● Written exercise: Retype word for word the first line of the listing and each line after it up to the line with "ROCKS = [bm_arrays(stone_mesh(40", with the pictures taken out.

━━━━━━━━━━━━━━━━

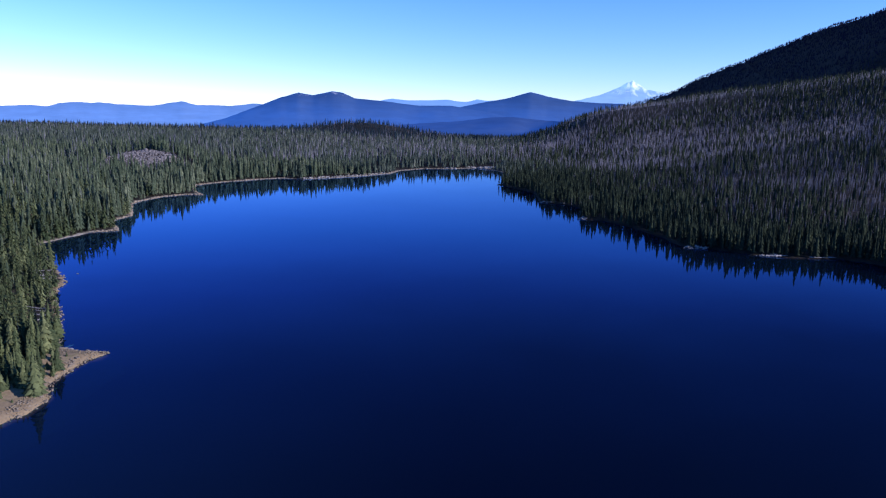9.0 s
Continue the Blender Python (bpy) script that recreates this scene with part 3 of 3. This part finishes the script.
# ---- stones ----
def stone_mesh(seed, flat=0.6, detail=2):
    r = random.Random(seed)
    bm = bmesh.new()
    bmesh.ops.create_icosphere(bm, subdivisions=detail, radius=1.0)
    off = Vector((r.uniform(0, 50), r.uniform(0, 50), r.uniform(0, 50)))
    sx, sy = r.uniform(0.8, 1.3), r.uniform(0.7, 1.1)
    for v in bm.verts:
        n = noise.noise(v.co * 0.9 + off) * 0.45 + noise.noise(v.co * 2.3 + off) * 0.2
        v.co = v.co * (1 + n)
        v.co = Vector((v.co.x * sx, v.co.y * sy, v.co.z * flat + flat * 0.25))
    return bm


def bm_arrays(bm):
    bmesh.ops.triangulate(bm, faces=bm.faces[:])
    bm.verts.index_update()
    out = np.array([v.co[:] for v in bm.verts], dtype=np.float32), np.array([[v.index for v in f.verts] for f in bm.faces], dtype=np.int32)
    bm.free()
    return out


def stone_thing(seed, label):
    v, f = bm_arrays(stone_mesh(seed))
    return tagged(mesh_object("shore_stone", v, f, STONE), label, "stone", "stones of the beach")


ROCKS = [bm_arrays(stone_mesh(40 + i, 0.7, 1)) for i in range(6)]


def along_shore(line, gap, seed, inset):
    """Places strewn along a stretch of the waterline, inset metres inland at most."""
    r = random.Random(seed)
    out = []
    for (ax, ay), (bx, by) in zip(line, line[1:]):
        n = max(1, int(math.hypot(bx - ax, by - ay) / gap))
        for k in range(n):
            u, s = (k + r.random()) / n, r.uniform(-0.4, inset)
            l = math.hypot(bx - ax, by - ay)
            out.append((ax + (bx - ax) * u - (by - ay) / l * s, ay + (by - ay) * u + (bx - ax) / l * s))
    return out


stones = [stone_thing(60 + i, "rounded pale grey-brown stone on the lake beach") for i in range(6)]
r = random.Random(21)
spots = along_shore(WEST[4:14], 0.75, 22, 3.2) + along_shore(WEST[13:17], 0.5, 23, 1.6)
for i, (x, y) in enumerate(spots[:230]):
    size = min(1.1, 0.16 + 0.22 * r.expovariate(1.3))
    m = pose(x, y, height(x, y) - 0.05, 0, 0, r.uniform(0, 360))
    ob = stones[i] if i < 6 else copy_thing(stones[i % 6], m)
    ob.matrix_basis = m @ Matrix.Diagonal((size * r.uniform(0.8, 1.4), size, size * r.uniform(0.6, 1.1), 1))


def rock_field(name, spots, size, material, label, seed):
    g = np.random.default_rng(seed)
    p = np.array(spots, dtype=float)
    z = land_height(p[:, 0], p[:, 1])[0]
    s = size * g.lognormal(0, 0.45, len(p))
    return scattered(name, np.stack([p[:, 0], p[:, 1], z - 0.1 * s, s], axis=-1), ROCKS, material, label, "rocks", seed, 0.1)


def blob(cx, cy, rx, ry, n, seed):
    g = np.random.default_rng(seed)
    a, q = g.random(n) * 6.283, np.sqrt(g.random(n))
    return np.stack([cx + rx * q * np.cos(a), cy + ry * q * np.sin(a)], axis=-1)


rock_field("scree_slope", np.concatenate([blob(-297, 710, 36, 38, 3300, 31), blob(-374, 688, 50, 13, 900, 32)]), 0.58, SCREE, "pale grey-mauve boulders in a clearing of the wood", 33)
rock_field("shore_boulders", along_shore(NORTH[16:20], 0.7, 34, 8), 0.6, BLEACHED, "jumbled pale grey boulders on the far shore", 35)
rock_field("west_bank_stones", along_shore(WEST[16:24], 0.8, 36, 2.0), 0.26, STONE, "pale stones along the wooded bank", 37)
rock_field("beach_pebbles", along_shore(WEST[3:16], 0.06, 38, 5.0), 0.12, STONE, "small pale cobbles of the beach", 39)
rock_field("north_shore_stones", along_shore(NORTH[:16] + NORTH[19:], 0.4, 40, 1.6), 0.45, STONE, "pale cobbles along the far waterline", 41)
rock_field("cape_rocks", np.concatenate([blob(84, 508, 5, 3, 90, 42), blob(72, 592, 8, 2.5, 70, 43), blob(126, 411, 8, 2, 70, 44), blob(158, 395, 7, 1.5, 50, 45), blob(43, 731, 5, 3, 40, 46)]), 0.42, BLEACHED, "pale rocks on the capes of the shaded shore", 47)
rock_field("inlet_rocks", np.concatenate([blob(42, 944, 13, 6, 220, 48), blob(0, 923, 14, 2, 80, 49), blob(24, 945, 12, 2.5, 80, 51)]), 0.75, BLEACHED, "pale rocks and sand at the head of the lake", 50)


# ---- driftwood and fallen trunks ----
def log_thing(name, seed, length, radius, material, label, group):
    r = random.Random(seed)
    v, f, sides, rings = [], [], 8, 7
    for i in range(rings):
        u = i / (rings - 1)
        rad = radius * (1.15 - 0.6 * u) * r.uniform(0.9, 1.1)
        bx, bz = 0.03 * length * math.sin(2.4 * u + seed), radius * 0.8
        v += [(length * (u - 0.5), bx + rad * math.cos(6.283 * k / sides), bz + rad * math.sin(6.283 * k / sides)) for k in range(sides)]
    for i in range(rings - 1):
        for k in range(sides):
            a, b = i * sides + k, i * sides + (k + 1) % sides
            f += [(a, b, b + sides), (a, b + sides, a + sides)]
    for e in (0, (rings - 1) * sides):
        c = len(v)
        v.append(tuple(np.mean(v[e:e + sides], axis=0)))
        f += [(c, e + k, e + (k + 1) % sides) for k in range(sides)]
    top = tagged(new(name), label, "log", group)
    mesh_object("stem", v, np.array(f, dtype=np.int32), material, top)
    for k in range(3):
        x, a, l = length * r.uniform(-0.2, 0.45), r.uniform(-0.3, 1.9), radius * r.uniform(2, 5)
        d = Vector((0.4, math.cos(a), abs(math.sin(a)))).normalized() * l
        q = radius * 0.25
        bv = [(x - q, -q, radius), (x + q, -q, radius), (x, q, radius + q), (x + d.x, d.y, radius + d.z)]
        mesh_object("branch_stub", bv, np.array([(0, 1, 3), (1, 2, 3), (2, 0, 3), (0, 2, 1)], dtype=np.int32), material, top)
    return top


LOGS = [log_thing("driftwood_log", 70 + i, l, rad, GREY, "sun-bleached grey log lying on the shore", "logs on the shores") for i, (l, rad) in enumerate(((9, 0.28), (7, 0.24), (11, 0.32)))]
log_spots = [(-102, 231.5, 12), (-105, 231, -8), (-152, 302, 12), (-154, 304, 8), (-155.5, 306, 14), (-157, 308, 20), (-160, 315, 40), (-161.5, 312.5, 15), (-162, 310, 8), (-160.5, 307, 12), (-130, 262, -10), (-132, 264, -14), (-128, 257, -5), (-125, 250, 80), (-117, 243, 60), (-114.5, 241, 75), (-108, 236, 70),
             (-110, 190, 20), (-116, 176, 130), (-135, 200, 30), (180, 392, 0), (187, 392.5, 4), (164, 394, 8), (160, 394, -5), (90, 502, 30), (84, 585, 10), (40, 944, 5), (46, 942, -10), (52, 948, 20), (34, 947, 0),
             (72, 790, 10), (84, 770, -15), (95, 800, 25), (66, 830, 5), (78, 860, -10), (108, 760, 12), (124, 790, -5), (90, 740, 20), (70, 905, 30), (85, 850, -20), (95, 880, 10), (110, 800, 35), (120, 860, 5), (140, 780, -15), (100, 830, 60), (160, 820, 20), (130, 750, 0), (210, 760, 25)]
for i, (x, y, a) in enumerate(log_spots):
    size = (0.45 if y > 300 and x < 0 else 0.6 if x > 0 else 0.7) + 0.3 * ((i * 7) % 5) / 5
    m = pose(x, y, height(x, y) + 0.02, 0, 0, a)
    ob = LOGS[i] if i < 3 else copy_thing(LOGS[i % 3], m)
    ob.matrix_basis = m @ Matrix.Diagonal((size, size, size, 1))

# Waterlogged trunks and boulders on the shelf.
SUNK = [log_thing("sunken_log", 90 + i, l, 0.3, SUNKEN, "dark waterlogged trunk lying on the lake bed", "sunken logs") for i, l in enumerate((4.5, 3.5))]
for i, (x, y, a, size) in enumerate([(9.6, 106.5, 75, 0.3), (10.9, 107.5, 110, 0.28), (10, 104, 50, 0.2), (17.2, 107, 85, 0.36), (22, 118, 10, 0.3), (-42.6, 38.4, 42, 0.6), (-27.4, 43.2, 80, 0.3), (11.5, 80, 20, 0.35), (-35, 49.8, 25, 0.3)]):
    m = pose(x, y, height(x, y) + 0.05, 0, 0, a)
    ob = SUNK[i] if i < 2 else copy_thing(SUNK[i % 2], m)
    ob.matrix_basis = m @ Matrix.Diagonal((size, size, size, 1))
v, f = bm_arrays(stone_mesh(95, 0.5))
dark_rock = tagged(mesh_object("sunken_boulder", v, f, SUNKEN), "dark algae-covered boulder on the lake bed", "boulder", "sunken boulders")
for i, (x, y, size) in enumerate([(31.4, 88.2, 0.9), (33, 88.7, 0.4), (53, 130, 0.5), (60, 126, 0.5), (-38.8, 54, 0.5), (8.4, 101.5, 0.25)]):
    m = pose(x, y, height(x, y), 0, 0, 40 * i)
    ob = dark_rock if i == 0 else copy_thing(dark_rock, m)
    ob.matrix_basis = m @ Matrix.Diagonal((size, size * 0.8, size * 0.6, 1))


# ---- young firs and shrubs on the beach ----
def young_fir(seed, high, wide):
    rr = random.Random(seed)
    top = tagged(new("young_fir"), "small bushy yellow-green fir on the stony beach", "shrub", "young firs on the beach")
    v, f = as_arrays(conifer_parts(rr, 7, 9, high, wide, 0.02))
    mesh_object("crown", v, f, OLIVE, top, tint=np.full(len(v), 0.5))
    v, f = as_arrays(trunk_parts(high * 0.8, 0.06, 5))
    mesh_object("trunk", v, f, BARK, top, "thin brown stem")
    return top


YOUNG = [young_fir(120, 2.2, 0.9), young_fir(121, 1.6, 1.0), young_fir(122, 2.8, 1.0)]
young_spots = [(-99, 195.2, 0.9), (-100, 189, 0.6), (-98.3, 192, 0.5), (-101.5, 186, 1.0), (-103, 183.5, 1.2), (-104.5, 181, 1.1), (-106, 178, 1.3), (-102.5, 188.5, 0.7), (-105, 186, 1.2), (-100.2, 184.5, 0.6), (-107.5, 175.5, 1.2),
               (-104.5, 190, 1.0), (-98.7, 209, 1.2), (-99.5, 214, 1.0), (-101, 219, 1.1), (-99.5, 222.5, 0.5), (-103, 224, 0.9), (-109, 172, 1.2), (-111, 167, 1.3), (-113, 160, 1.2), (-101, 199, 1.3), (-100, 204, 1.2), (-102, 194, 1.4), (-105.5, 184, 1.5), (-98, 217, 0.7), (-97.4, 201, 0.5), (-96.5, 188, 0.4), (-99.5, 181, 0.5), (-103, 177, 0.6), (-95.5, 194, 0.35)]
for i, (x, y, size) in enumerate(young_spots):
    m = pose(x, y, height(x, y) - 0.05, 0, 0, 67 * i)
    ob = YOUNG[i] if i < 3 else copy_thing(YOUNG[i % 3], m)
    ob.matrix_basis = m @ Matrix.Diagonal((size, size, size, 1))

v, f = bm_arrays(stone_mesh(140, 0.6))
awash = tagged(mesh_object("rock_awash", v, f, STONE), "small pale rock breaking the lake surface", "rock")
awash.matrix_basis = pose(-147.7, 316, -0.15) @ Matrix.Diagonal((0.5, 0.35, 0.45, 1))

━━━━━━━━━━━━━━━━

● Solution to this exercise:
9.0 s
Continue the Blender Python (bpy) script that recreates this scene with part 3 of 3. This part finishes the script.
# ---- stones ----
def stone_mesh(seed, flat=0.6, detail=2):
    r = random.Random(seed)
    bm = bmesh.new()
    bmesh.ops.create_icosphere(bm, subdivisions=detail, radius=1.0)
    off = Vector((r.uniform(0, 50), r.uniform(0, 50), r.uniform(0, 50)))
    sx, sy = r.uniform(0.8, 1.3), r.uniform(0.7, 1.1)
    for v in bm.verts:
        n = noise.noise(v.co * 0.9 + off) * 0.45 + noise.noise(v.co * 2.3 + off) * 0.2
        v.co = v.co * (1 + n)
        v.co = Vector((v.co.x * sx, v.co.y * sy, v.co.z * flat + flat * 0.25))
    return bm


def bm_arrays(bm):
    bmesh.ops.triangulate(bm, faces=bm.faces[:])
    bm.verts.index_update()
    out = np.array([v.co[:] for v in bm.verts], dtype=np.float32), np.array([[v.index for v in f.verts] for f in bm.faces], dtype=np.int32)
    bm.free()
    return out


def stone_thing(seed, label):
    v, f = bm_arrays(stone_mesh(seed))
    return tagged(mesh_object("shore_stone", v, f, STONE), label, "stone", "stones of the beach")


ROCKS = [bm_arrays(stone_mesh(40 + i, 0.7, 1)) for i in range(6)]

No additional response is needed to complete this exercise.